Ламартин предсказывал, что «Французская муза» какое-то время продержится «за счет глупости ее противников». С высоты сегодняшних дней кажется, что в том и заключалась ее главная цель: вызвать на себя огонь враждебной критики и тем самым помочь романтикам осознать собственную позицию. Слово «романтизм» уже в то время стало эпистемологическим «дырявым ведром», которое можно было определять как угодно. Самые точные определения были одновременно и самыми неясными. Для Гюго романтиком считался писатель, который отказывался подражать: «любой, кто подражает поэту-романтику, непременно превращается в поэта-классика», или, как он писал тридцать лет спустя, «лев, подражающий льву, – обезьяна»{299}. Кроме того, романтик – творец, который, довольно буквально, сам не ведает, что творит: «Как личность, человек иногда не ведает, что он творит как поэт». Гюго пророчески заметил, что критики не поймут его: раз лишь чувствительность отдельного человека способна судить о произведении искусства, профессиональные критики скоро останутся без работы.
Замешательство критиков, возможно, и было «глупостью», но отражало более динамическое восприятие, чем догматические манифесты романтиков. Примечательно, что самые полезные критические статьи периода романтизма одновременно и самые ругательные: критики, как и поэты, не обязательно понимают истинный смысл своего труда. Отныне нападки на творчество Гюго станут непременной составляющей его искусства. Они сродни последнему злому заклинанию, превращающему его слова в экран, на котором он видел собственную проекцию. Неплохой повод для того, чтобы стремиться к вершинам славы! После выхода каждой новой книги на него набрасывались профессиональные критики… В таких условиях его наивности приходилось бороться за выживание.

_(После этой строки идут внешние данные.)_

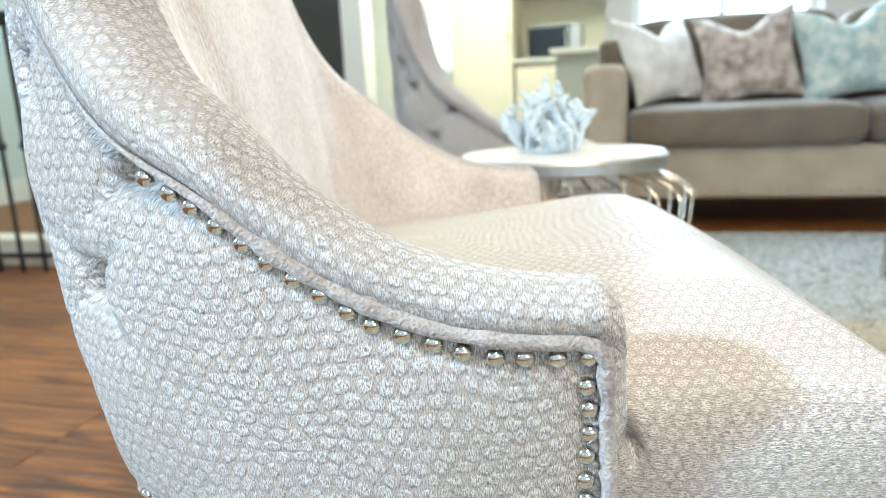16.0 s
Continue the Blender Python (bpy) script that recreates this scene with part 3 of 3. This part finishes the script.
# north side: dark doorway, white pier, kitchen, glazed doors behind the sofa
slab("wall_north_hall", -4.48, -2.95, Y1, Y1 + .12, -.02, HIGH, SAGE_PAINT, "pale aqua painted wall", "wall")
# the passage's shade is put into this wall's near-black colour
slab("wall_north_dark", -2.95, -1.98, Y1 + .3, Y1 + .42, -.02, HIGH, UNLIT_DARK, "passage wall, near-black to stand in for the unlit passage", "wall")
slab("pier", -1.98, -1.82, Y1 - .02, Y1 + .2, -.02, HIGH, TRIM_PAINT, "white painted door casing", "trim", .004)
slab("wall_kitchen_end", -4.48, X1, 6.88, 7.0, -.02, HIGH, CABINET, "cream kitchen wall", "wall")
slab("wall_kitchen_side", -.12, -.02, NY + .12, 6.88, -.02, HIGH, WALL_PAINT, "warm white painted wall beside the kitchen", "wall")
slab("wall_north_east", -.12, .02, NY, NY + .12, -.02, HIGH, WALL_PAINT, "warm white painted wall", "wall")
slab("wall_north_mid", 1.0, 1.62, NY, NY + .12, -.02, HIGH, WALL_PAINT, "warm white painted wall", "wall")
slab("wall_north_far", 2.10, X1, NY, NY + .12, -.02, HIGH, WALL_PAINT, "warm white painted wall", "wall")
slab("wall_north_low", .02, 1.0, NY, NY + .12, -.02, .85, WALL_PAINT, "warm white wall under the window", "wall")
slab("wall_north_door", 1.62, 2.10, NY, NY + .12, 2.15, HIGH, WALL_PAINT, "warm white wall over the glazed door", "wall")
slab("wall_north_high", .02, 1.0, NY, NY + .12, 2.15, HIGH, WALL_PAINT, "warm white wall over the glazed doors", "wall")


def window(name, m, w, h, panes, label, t=.05):
    win = tagged(thing(name, m, label, "window", kind="structure"))
    for x0, x1, z0, z1 in ((-w / 2, w / 2, 0, t), (-w / 2, w / 2, h - t, h), (-w / 2, -w / 2 + t, t, h - t), (w / 2 - t, w / 2, t, h - t)):
        part("window_frame", box(x0, x1, -.035, .035, z0, z1, .004), TRIM_PAINT, win, "white painted frame")
    for k in range(1, panes):
        x = -w / 2 + w * k / panes
        part("glazing_bar", box(x - .015, x + .015, -.02, .02, t, h - t, .003), TRIM_PAINT, win)
    for k in range(panes):
        a, b = -w / 2 + w * k / panes + .02, -w / 2 + w * (k + 1) / panes - .02
        pane = part("pane", box(a, b, -.004, .004, t, h - t), GLASS, win, "clear glass pane")
        pane.visible_shadow = False
    return win


window("window_1", pose(-.6, Y0 - .06, .7), 2.5, 1.6, 3, "unseen white framed window, added for the fill lamp in it")
window("window_6", pose(2.1, Y0 - .06, .7), 1.6, 1.6, 2, "unseen white framed window, added for the fill lamp in it")
window("window_2", pose(X0 - .06, -.825, 1.3, 0, 0, 90), .75, 1.18, 1, "white framed high window letting in daylight")
window("window_3", pose(.50, NY + .06, .85), .96, 1.3, 2, "white framed window behind the sofa, bright outside")
window("window_5", pose(1.86, NY + .06, -.02), .48, 2.17, 1, "white glazed door behind the sofa, bright outside", .018)
tagged(part("backdrop", box(.05, 2.9, NY + .5, NY + .52, -.02, 2.6), SKYGLOW, None), "bright overexposed daylight outside", "sky", kind="structure")

# kitchen seen past the side table
def cabinet(name, x0, x1, y0, y1, z0, z1, doors, mat, label, group=""):
    unit = thing(name, pose(0, 0, 0), label, "cabinet", group)
    part("body", box(x0, x1, y0, y1, z0, z1, .004), mat, unit)
    w = (x1 - x0) / doors
    for k in range(doors):
        a, b = x0 + k * w + .008, x0 + (k + 1) * w - .008
        door = part("door", box(a, b, y0 - .02, y0 - .002, z0 + .01, z1 - .01, .004), mat, unit)
        part("panel", box(a + .06, b - .06, y0 - .026, y0 - .018, z0 + .07, z1 - .07, .006), mat, door)
        part("handle", box(b - .035, b - .023, y0 - .05, y0 - .021, (z0 + z1) / 2 - .06, (z0 + z1) / 2 + .06, .003), SILVER, door, "silver bar handle")
    return unit


cabinet("tall_cabinet", -1.55, -.98, 6.25, 6.85, -.02, 2.3, 1, CABINET, "tall cream painted kitchen cabinet", "cream kitchen cabinets")
cabinet("base_cabinet", -.96, -.14, 6.25, 6.85, -.02, .88, 2, CABINET, "cream painted kitchen base cabinet", "cream kitchen cabinets")
cabinet("wall_cabinet", -.96, -.14, 6.5, 6.85, 1.5, 2.3, 2, CABINET, "cream painted kitchen wall cabinet", "cream kitchen cabinets")
tagged(part("worktop", box(-.97, -.13, 6.2, 6.87, .882, .92, .005), STONE, None), "pale stone kitchen worktop", "worktop")
oven = thing("microwave", pose(-.62, 6.5, .925), "black microwave oven on the kitchen worktop", "microwave")
part("body", box(-.24, .24, -.17, .17, 0, .28, .01), BLACK_GLASS, oven)
part("door", box(-.23, .12, -.185, -.172, .015, .265, .006), BLACK_GLASS, oven)
part("control_panel", box(.13, .23, -.182, -.172, .015, .265, .004), PEWTER, oven)
part("handle", box(.095, .11, -.215, -.186, .04, .24, .005), SILVER, oven)
island = thing("kitchen_island", pose(-.45, 5.45, -.02), "sage green kitchen island with a pale worktop", "kitchen island")
part("body", box(-.05, .30, -.3, .3, 0, .9, .006), ISLAND, island)
part("worktop", box(-.09, .32, -.35, .35, .902, .945, .006), STONE, island, "pale stone worktop")
for x in (-.02,):
    part("panel", box(x, x + .28, -.312, -.302, .08, .84, .006), ISLAND, island)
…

Первый удар по литературным иллюзиям Гюго был нанесен из влиятельных кругов. Директор Французской академии Луи-Симон Оже забил тревогу 24 апреля 1824 года. Сорок «бессмертных» дошли до слова «романтический» в своем словаре и пытались придумать подходящее уничижительное определение{300}. Объяснить, что это значит, взялся сам Оже. На том берегу Рейна зловещая конфедерация вандалов систематически подражала варварским гениям, Шекспиру и Лопе де Вега, роясь в «хаосе старинных хроник или в спутанной массе старых легенд». Первые семена новой «секты» посеяли культурные исследователи, вроде мадам де Сталь; теперь «романтики» угрожали расколоться на бесчисленные «маленькие вторичные ереси», создавая таким образом неуправляемую чуму грамматических ошибок, непонятных фраз и «лихорадочного возбуждения». Франция, известная своей ясностью и точностью (по крайней мере, во Франции), скоро будет плавать «в туманной атмосфере Великобритании или Германии»{301}.
Подобно многим реакционерам в области культуры, Оже получал удовольствие от собственного невежества и отказывался поверить, что можно изобрести что-нибудь новое, особенно если изобретатель молод.